Years ago, an article in This Week Magazine proved to us that extra sensory perception (ESP) was indeed real. An article in the magazine provided two sets of six cards to cut out, with a colored picture of a different simple object on each card. One person spread out his six cards and stared at any single one of them for one minute. Out of sight in the next room, another person stared at the entire lot of his matching cards for the same minute, then picked out the card which matched the one he felt the person in the other room had been staring at. There were several trials for each pair of people being tested, and scores were kept. The scores showed without a doubt that most of the time I knew what cards my mom and dad were looking at, but I seldom knew what card my brother-in-law was looking at.

From that time on, I was convinced that ESP existed, but I rarely saw instances where it was likely at work. We humans are so feebly endowed with ESP that I did graduate work in Ethology (comparative animal behavior) without once running across a paper about ESP in animals.

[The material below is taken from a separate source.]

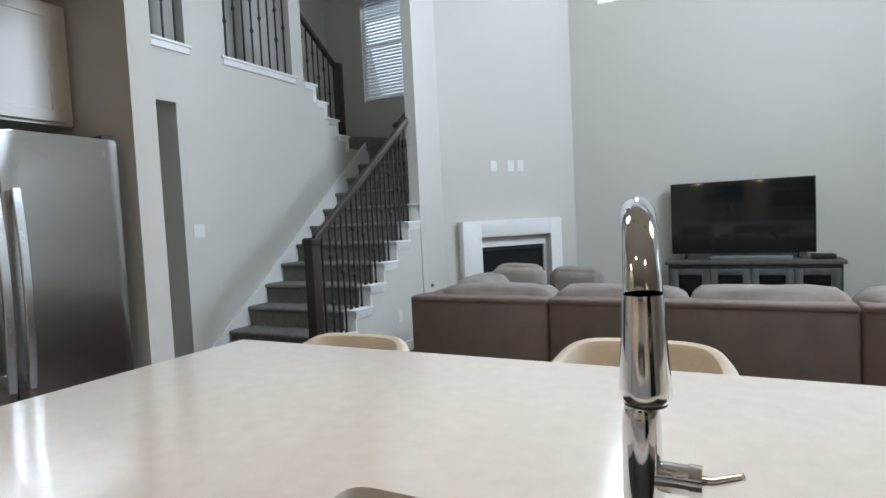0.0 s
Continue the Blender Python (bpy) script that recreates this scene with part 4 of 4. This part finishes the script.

Carol and I lived for a short time, out in the sagebrush on the Paiute reservation in Schurz, Nevada. Every day we would turn out our two ravens with clipped wings into the chain-link fenced yard. Once in a while, a Harris’s hawk would alight on the fence and eye the ravens without making a sound. Our ravens would hide at once in their carrier until one of us came out to get them. If we watched from the living room window, the hawk would be joined before long by several others. I soon discovered that they were flying in from all sorts of different directions at once to land on the fence and help stare at the ravens’ box. But what was astonishing was that they arrived from places totally out of sight of one another.

I have carefully watched them assemble in this manner better than twenty times. Without calls of any sort, how could they ever coordinate such a thing? The simplest explanation would be that they scatter widely to scour the countryside and use ESP to converge upon game. I have no proof whatsoever of their using ESP, but it certainly requires a vastly more complicated explanation to describe how they might manage this without ESP.

I also have watched several detailed films which documented prides of lions hunting wildebeest. I grew up driving cattle out in the open, and the striking thing to me about the lions on film is how very much their maneuvers resemble what drovers do, handling cattle. Most of a drover’s work is indeed independent of other drovers, but there is inescapably calling back and forth to make certain that a given cow is turned before she gets away. Lions don’t call back and forth during their hunt. If they ever had so much as our feeble ESP ability in the distant past, I would think that Nature might just select to enhance it for the sake of their survival, wouldn’t you?